Political theorists focused on power. States compete for influence, elites compete for control, and institutions compete for legitimacy. The distribution of power is never permanently settled. Every political order contains forces seeking either to preserve or to transform it.
Game theory added another perspective. Individuals pursuing their own interests generate outcomes that no single participant intends or controls. Cooperation, competition, trust, and conflict emerge from strategic interaction. Large-scale historical events may therefore arise not from grand designs but from countless local decisions interacting across time.
Knowledge-based theories identify information as the primary driver of change. Agricultural societies were transformed by writing. Industrial societies were transformed by machines. Contemporary societies are increasingly transformed by information networks, computation, and artificial intelligence. In this view, the control and transmission of knowledge shape the evolution of civilizations.
Historians have also searched for recurring patterns. Ibn Khaldun argued that strong social cohesion creates powerful states, while prosperity eventually weakens the discipline that made success possible. Oswald Spengler viewed civilizations as organisms that experience youth, maturity, and decline. Arnold Toynbee proposed that civilizations rise when they successfully respond to challenges and decline when they fail to do so. Though differing in detail, all sought recurring structures beneath historical events.

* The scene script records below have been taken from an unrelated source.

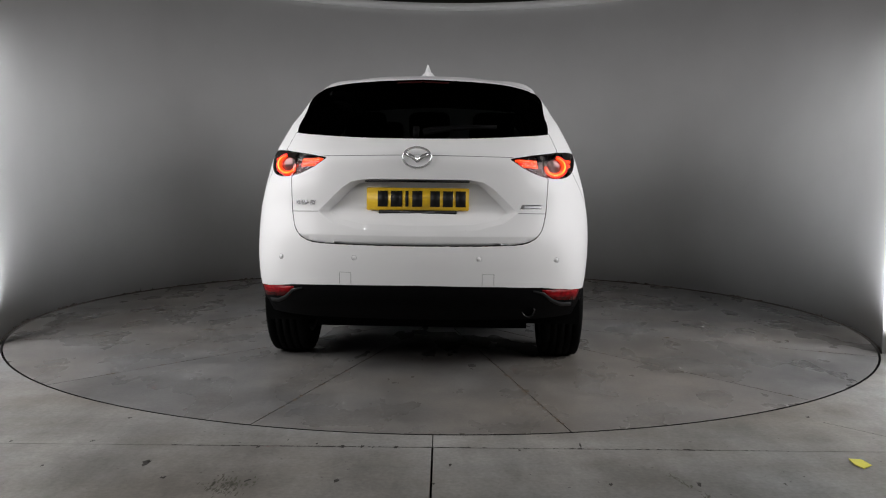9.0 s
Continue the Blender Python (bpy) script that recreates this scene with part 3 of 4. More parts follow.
part("plate_recess", recess_mesh(), PAINT, tailgate)
panel("rear_valance", "valance", CLADDING, car, both=True, depth=.05, label="textured black plastic lower bumper")
panel("bonnet", "bonnet", PAINT, car, both=True)
panel("front_lip", "front_lip", CLADDING, car, both=True)
panel("rear_window", "glass_rear", PRIVACY, car, both=True, depth=.006, gap=.001, label="dark tinted rear window glass")
panel("windscreen", "windscreen", CLEAR, car, both=True, depth=.006)
DOORS = {}
for mir in (False, True):
    for nm, key, mat in (("front_door", "door_front", PAINT), ("rear_door", "door_rear", PAINT), ("fuel_flap", "flap", PAINT), ("sill", "sill", CLADDING),
                         ("arch_trim", "arch_rear", CLADDING), ("arch_trim", "arch_front", CLADDING), ("window_surround", "pillar", GLOSS_BLACK),
                         ("front_window", "win_front", CLEAR), ("rear_side_window", "win_rear", PRIVACY), ("quarter_window", "win_quarter", PRIVACY), ("chrome_trim", "chrome_q", SATIN)):
        if key == "flap" and mir:
            continue
        dp = .006 if key.startswith("win_") else (.07 if key.startswith("arch") else .018)
        ob = panel(nm, key, mat, car, mirror=mir, depth=dp, gap=.0006 if key.startswith("win_") or key in ("pillar", "chrome_q") else (.0015 if key == "flap" else .0026))
        DOORS[(key, mir)] = ob
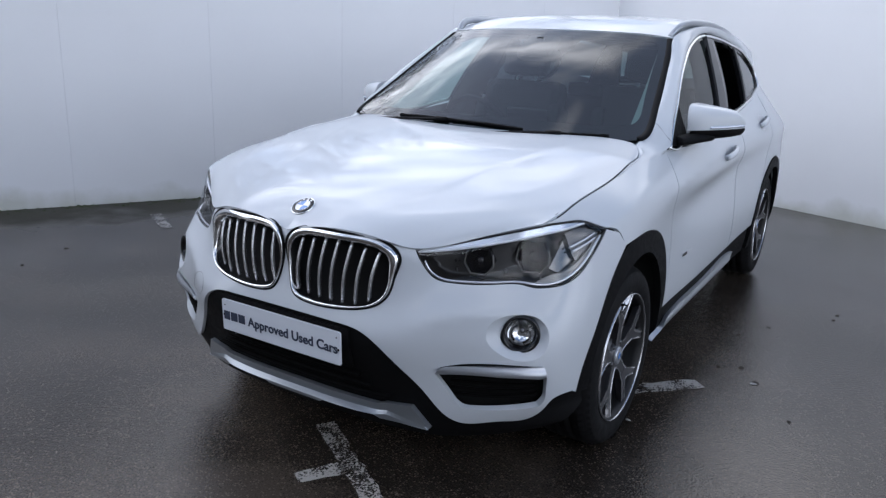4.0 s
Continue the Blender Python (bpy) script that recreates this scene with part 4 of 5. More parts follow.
seam_q = np.stack([np.full(14, PILLAR.u[8] + 0.012) + np.linspace(0.02, -0.02, 14), np.linspace(0.014, 0.088, 14)], 1)
both("pillar_seam", sweep(PILLAR(seam_q), normals_of(PILLAR, seam_q), oval(0.0007, 0.0009, 6)), SEAMGREY, car)
rear_side = loop([(3.44, 1.19, 1), (3.60, 1.235), (3.615, 1.30), (3.56, 1.36), (3.42, 1.428, 1), (3.6, 1.46), (3.98, 1.462, 1), (4.12, 1.40), (4.10, 1.21, 1), (3.8, 1.20)])
both("rear_pillar", panel(cabin, rear_side, step=0.04, lip=0), PAINT, car)
rail = spline([(0.582, 1.985, 1.480), (0.594, 2.02, 1.514), (0.606, 2.09, 1.543), (0.614, 2.28, 1.562), (0.618, 2.60, 1.562), (0.616, 2.87, 1.546), (0.608, 3.19, 1.513), (0.600, 3.45, 1.482)], 60)
both("roof_rail", sweep(rail, np.tile((0.35, 0, 1.0), (61, 1)), [(-0.010, -0.026), (-0.011, 0.005), (-0.006, 0.010), (0.006, 0.010), (0.011, 0.005), (0.010, -0.026)]), SATIN, car, "satin silver roof rail")

# ---- side windows ----
WINDOW = [(1.362, 1.036, 1), (1.475, 1.022), (1.530, 1.033), (1.625, 1.026), (2.05, 1.058), (2.46, 1.093), (2.70, 1.106), (2.97, 1.130), (3.28, 1.160), (3.48, 1.188), (3.585, 1.232), (3.605, 1.300), (3.53, 1.366), (3.415, 1.424), (3.15, 1.468), (2.93, 1.490), (2.77, 1.500), (2.57, 1.507), (2.445, 1.505), (2.308, 1.491), (2.205, 1.472), (2.04, 1.431), (1.90, 1.380), (1.75, 1.313), (1.525, 1.170), (1.42, 1.094)]
WL = loop(WINDOW, 6)
wl = dense(WL, 0.02)
chrome = both("window_trim", sweep(cabin(shrink(wl, 0.006)), normals_of(cabin, wl), [(-0.008, -0.006), (-0.0075, 0.003), (0, 0.006), (0.0075, 0.003), (0.008, -0.006)], closed=True), CHROME, car, "chrome strip round the side windows")
top_run = stretch(wl, 0.003)[wl[:, 1] > 1.055 + 0.085 * (wl[:, 0] - 1.36)]
both("window_seal", sweep(cabin(top_run), normals_of(cabin, top_run), oval(0.0026, 0.0024, 6)), BLACK, chrome)
F_GLASS = loop([(1.59, 1.045, 1), (1.575, 1.185, 1), (1.80, 1.322), (1.93, 1.376), (2.09, 1.428), (2.27, 1.466), (2.485, 1.482, 1), (2.40, 1.384), (2.31, 1.22), (2.25, 1.095, 1), (1.9, 1.062)])
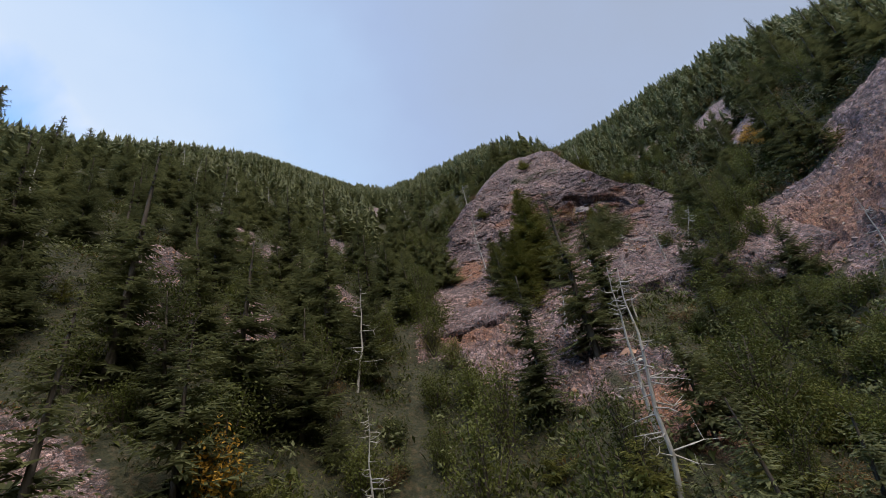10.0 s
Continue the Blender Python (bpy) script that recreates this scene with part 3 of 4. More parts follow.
def face_w(u, z, fine=True):
    w = np.interp(z, FACE_Z, FACE_W)
    w = 0.5 * w + 0.25 * np.interp(z - 0.5, FACE_Z, FACE_W) + 0.25 * np.interp(z + 0.5, FACE_Z, FACE_W)
    w = w + knob_fall(u, z)
    tooth = 0.06 * (shards(u * 2.3, u * 0 + 3, u * 0, 71) + 0.6 * shards(u * 6, u * 0 + 9, u * 0, 72))
    lip = np.interp(u, LIP_U, LIP_Z) + tooth
    below = lip - z
    # the wall that leans back beside the hollow, above a sloping shelf of rubble
    back = np.interp(z, [28.0, 28.36, 28.5, 29.3, 29.7], [0.35, -0.32, -0.35, -0.08, 0.02])
    into = smooth(-2.2, -1.4, u) * smooth(0.5, 0.0, u) * smooth(27.9, 28.3, z) * smooth(29.95, 29.6, z)
    w = np.where(w > back, w + (back - w) * into * 0.7, w)
    # the hollow under the lip, with its boulder-strewn floor
    crease = np.interp(z, [28.5, 29.0, 29.35, 29.6, 29.85], [-0.25, -0.18, -0.26, -0.7, -1.2])
    floor = np.interp(u, [-0.3, 0.6, 1.0, 1.5, 2.0, 2.5, 3.0, 3.5], [29.15, 29.0, 28.93, 28.85, 28.65, 28.4, 28.0, 27.3])
    depth = np.interp(u, [-1, 0.0, 0.3, 0.7, 1.0, 1.5, 2.0, 3.0, 3.6], [0.35, 0.80, 0.95, 0.9, 0.8, 0.65, 0.55, 0.5, 0.2])
    out = np.interp(u, [-0.4, 0.0, 0.7, 1.0, 1.6, 3.6], [0.6, 0.8, 0.8, 0.55, 0.45, 0.5])
    hollow = depth * smooth(-0.20, 0.55, u - crease) * np.clip(below / 0.26, 0, 1) ** 0.55 * (1 - smooth(0.0, 1.0, (floor - z) / out))
    w = w - hollow
    w = w + np.exp(-((below + 0.22) / 0.30) ** 2) * 0.16 * smooth(-1.2, -0.6, u) * smooth(3.8, 2.4, u)
    # the pale rounded boulder that stands out of its floor, with a raised rim
    br = boulder_r(u, z)
    w = np.where(br < 1.3, np.maximum(w, -1.35 + 1.50 * np.sqrt(np.clip(1.3 - br, 0, 1.3) / 1.3) + 0.25 * np.clip(28.5 - z, 0, 0.8)), w)
    w = w + 0.035 * np.exp(-((br - 1.08) / 0.07) ** 2)
    # the runnel of broken stone down its side
    w = w - 0.09 * np.exp(-((u + 0.50 - 1.0 * (28.25 - z)) / 0.18) ** 2) * smooth(28.4, 28.2, z) * smooth(27.1, 27.6, z)
    if fine:
        calm = 1 - 0.85 * smooth(1.35, 1.0, br) * smooth(27.75, 28.05, z)
        block = smooth(1.1, 0.7, np.hypot((u + 0.95) / 0.85, (z - 28.9) / 0.5))
        edge = smooth(0.3, 2.2, np.abs(u - 0.7) + np.abs(z - 29.0))
        w = w + 0.30 * fbm(u * 0.5, z * 0.5, u * 0, 3, 21) * edge
        w0 = w
        p = u + 0.20 * fbm(u * 1.3, z * 1.3, w0, 2, 61)
        q = z + 0.20 * fbm(u * 1.3, z * 1.3, w0, 2, 62)
        a, b = 0.87 * p + 0.5 * q, 0.87 * q - 0.5 * p
        tiles = smooth(0.8, 0.4, np.hypot((u - 1.65) / 0.7, (z - 28.0 + 0.25 * (u - 1.6)) / 0.5))
        near = smooth(5, 3, np.abs(u - 0.5)) * smooth(5, 3.5, np.abs(z - 28.5))
        far = 0.75 + 0.25 * smooth(4.2, 2.6, np.abs(u - 0.3)) * smooth(3.6, 2.4, np.abs(z - 28.6))
        w = w + far * calm * (1 - 0.3 * tiles) * (0.14 * edge * shards(a * 0.7, b * 0.8, w0 * 0.4, 31) + 0.11 * (1 + 0.6 * block) * shards(a * 1.9, b * 2.1, w0 * 0.9, 32) + 0.065 * (1 - 0.35 * block) * shards(a * 4.4, b * 5.0, w0 * 2, 33))
        w = w + calm * near * (1 - 0.6 * block) * (1 - 0.6 * tiles) * (0.034 * shards(p * 10, q * 11, w0 * 4, 34) + 0.020 * shards(p * 21, q * 23, w0 * 8, 36))
        w = w + (1 - calm) * (0.018 * fbm(u * 6, z * 6, u * 0, 4, 35) + 0.010 * shards(a * 2.6, b * 2.0, w0, 37) + 0.012 * shards(a * 9, b * 7, w0, 39))
    return w


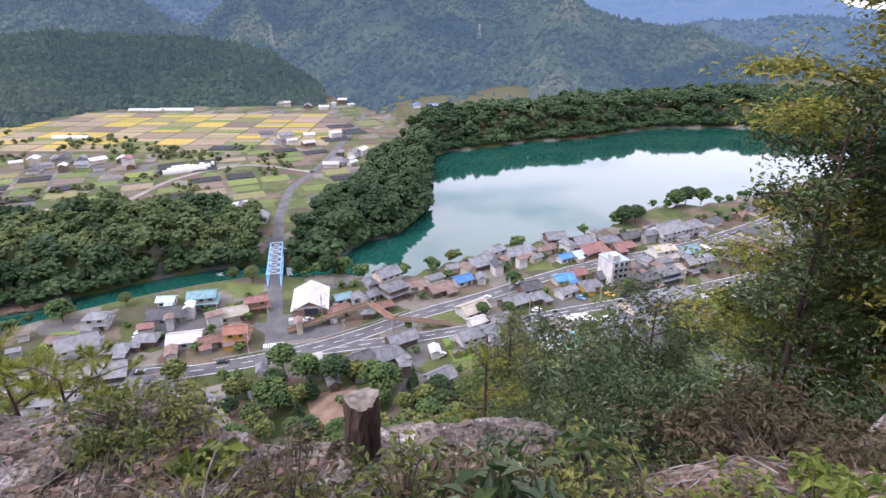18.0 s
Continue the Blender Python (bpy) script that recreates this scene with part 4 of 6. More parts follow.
def hall():
    th = thing("village_hall", pose(-5.0, 206, 0, 0, 0, -4), "large gabled hall with white metal roof and brick-brown base", "hall")
    w, d, h = 12.4, 17.5, 5.2
    v, f = gable(d, w, h, 3.2, 0.9, 0.3)
    rot = lambda q: np.column_stack([-q[:, 1], q[:, 0], q[:, 2]])
    mk("roof", rot(v), f, ROOFS["white"], th)
    v, f = wall_shell(d, w, h, 3.2, 0)
    mk("wall", rot(v), f, WALLS["terracotta"], th)
    part("gable_band", box_bm((w - 0.4, 0.2, 1.4), (0, -d / 2 - 0.1, h + 0.2)), WALLS["white"], th)
    part("doorway", box_bm((5, 0.3, 3.2), (0.5, -d / 2 - 0.12, 3.6), 0.03), M_GLASS, th, "dark recessed entrance")
    part("eave_trim", box_bm((0.3, d + 1.6, 0.3), (-w / 2 - 0.8, 0, h - 0.5)), WALLS["white"], th)
    part("eave_trim", box_bm((0.3, d + 1.6, 0.3), (w / 2 + 0.8, 0, h - 0.5)), WALLS["white"], th)
    part("ramp", box_bm((1.6, 14, 0.8), (w / 2 + 3, -6, 0.4), 0.05, (6, 0, 0)), M_CONC, th, "grey concrete ramp")
    part("porch_box", box_bm((2.6, 2.2, 2.0), (-w / 2 - 0.5, -d / 2 - 1.5, 1.0), 0.05), WALLS["white"], th)


hall()


def block(x, y):
    th = thing("apartment_block", pose(x, y, 0, 0, 0, 8), "white four-storey concrete building with dark balconies", "building")
    part("wall", box_bm((8.5, 10, 11.0), (0, 0, 5.5), 0.05), WALLS["white"], th)
    part("roof_slab", box_bm((9, 10.5, 0.4), (0, 0, 11.2), 0.05), ROOFS["pale"], th)
    part("stair_tower", box_bm((3.6, 4, 3.0), (-2.2, -2.6, 12.6), 0.05), WALLS["white"], th)
    for k in range(3):
        part("balcony", box_bm((8.0, 1.4, 0.2), (0.4, -5.6, 2.9 + 2.7 * k)), WALLS["grey"], th)
        part("balcony_rail", box_bm((8.0, 0.08, 1.0), (0.4, -6.25, 3.5 + 2.7 * k)), WALLS["grey"], th)
        for s in (-2.2, 0.6, 3.0):
            part("window", box_bm((1.6, 0.1, 1.6), (s, -5.03, 4.2 + 2.7 * k)), M_GLASS, th)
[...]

Modern complexity theory extends this search. Complex systems often appear chaotic while exhibiting hidden regularities. Ecosystems, economies, financial markets, and civilizations consist of countless interacting elements. Small events may produce large consequences, while stable systems can suddenly transform when critical thresholds are crossed. Order and disorder become intertwined.
Nature itself offers a suggestive analogy. Mathematical patterns such as the Fibonacci sequence and the golden ratio appear repeatedly throughout the natural world. These patterns do not dictate every outcome, yet they reveal that apparent randomness can conceal deeper structures. The question is whether history possesses similar regularities—not a simple equation, but recurring tendencies that emerge across centuries.
Perhaps the search for historical laws resembles the work of an investor attempting to understand markets. No single indicator predicts every movement. Price, volume, sentiment, earnings, interest rates, technology, and geopolitics all provide partial signals. Likewise, no single theory fully explains history. Karma, divine justice, impermanence, will, power, dialectics, evolution, economics, information, and complexity may each reveal part of a larger pattern.
The deepest possibility is that change itself is the fundamental law. Stability may be temporary, while transformation is universal. Every empire, ideology, institution, scientific theory, and social order eventually becomes subject to the same process it seeks to understand.
If this is true, then humanity’s greatest intellectual project is not merely the study of history but the study of change itself. The challenge is not to stop change, nor to escape it, but to recognize its signals, understand its mechanisms, and perhaps glimpse its direction before the next transformation arrives.